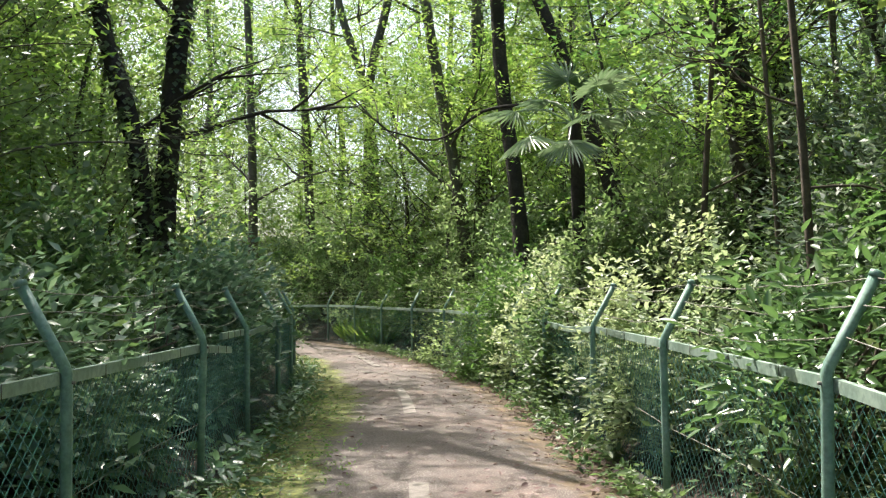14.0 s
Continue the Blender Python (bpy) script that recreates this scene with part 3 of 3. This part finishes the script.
SPRAY = "young maple with flat sprays of bright leaves on the slope"
for i, (x, y, a) in enumerate(((3.4, 12.2, -0.9), (3.2, 8.2, -0.6), (2.9, 17.6, -0.7))):
    build_tree(x, y, [(a * 0.3, -0.1, 1.0), (a * 0.7, -0.3, 2.0), (a, -0.4, 3.2), (a * 1.2, -0.5, 4.4)], 0.035, 0.012, LEAF_MAPLE, 460 + i, SPRAY, 10, 1.9, 9000, 0.075, 0.42, TWIG, tier=0.6, lod=6)

# saplings on the slope beside the lane
rng = np.random.default_rng(41)
for i in range(38):
    y = rng.uniform(2, 31) if i < 23 else rng.uniform(5, 18)
    fx = float(np.interp(y, [q[1] for q in RIGHT_POSTS], [q[0] for q in RIGHT_POSTS]))
    x = fx + rng.uniform(0.9, 7.5)
    h = rng.uniform(3.5, 7)
    a, b = rng.normal(size=2) * 0.35
    # Up to y = 12 the darkened olive leaf replaces maple, as painted shade.
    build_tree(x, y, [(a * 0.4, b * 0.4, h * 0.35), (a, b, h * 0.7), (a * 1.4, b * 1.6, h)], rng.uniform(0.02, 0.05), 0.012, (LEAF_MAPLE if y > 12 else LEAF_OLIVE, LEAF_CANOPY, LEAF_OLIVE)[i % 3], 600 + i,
               "thin young tree with sparse leaves on the slope", 7, 1.5, 2600, 0.1, 0.25, TWIG, "sapling", lod=5)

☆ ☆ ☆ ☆

TO BE DONE – Repeat, character for character, the lines from the one that holds "Continue the Blender" to the final line of the material, inclusive, and no other lines.

FULL OUTPUT –
Continue the Blender Python (bpy) script that recreates this scene with part 3 of 3. This part finishes the script.
SPRAY = "young maple with flat sprays of bright leaves on the slope"
for i, (x, y, a) in enumerate(((3.4, 12.2, -0.9), (3.2, 8.2, -0.6), (2.9, 17.6, -0.7))):
    build_tree(x, y, [(a * 0.3, -0.1, 1.0), (a * 0.7, -0.3, 2.0), (a, -0.4, 3.2), (a * 1.2, -0.5, 4.4)], 0.035, 0.012, LEAF_MAPLE, 460 + i, SPRAY, 10, 1.9, 9000, 0.075, 0.42, TWIG, tier=0.6, lod=6)

# saplings on the slope beside the lane
rng = np.random.default_rng(41)
for i in range(38):
    y = rng.uniform(2, 31) if i < 23 else rng.uniform(5, 18)
    fx = float(np.interp(y, [q[1] for q in RIGHT_POSTS], [q[0] for q in RIGHT_POSTS]))
    x = fx + rng.uniform(0.9, 7.5)
    h = rng.uniform(3.5, 7)
    a, b = rng.normal(size=2) * 0.35
    # Up to y = 12 the darkened olive leaf replaces maple, as painted shade.
    build_tree(x, y, [(a * 0.4, b * 0.4, h * 0.35), (a, b, h * 0.7), (a * 1.4, b * 1.6, h)], rng.uniform(0.02, 0.05), 0.012, (LEAF_MAPLE if y > 12 else LEAF_OLIVE, LEAF_CANOPY, LEAF_OLIVE)[i % 3], 600 + i,
               "thin young tree with sparse leaves on the slope", 7, 1.5, 2600, 0.1, 0.25, TWIG, "sapling", lod=5)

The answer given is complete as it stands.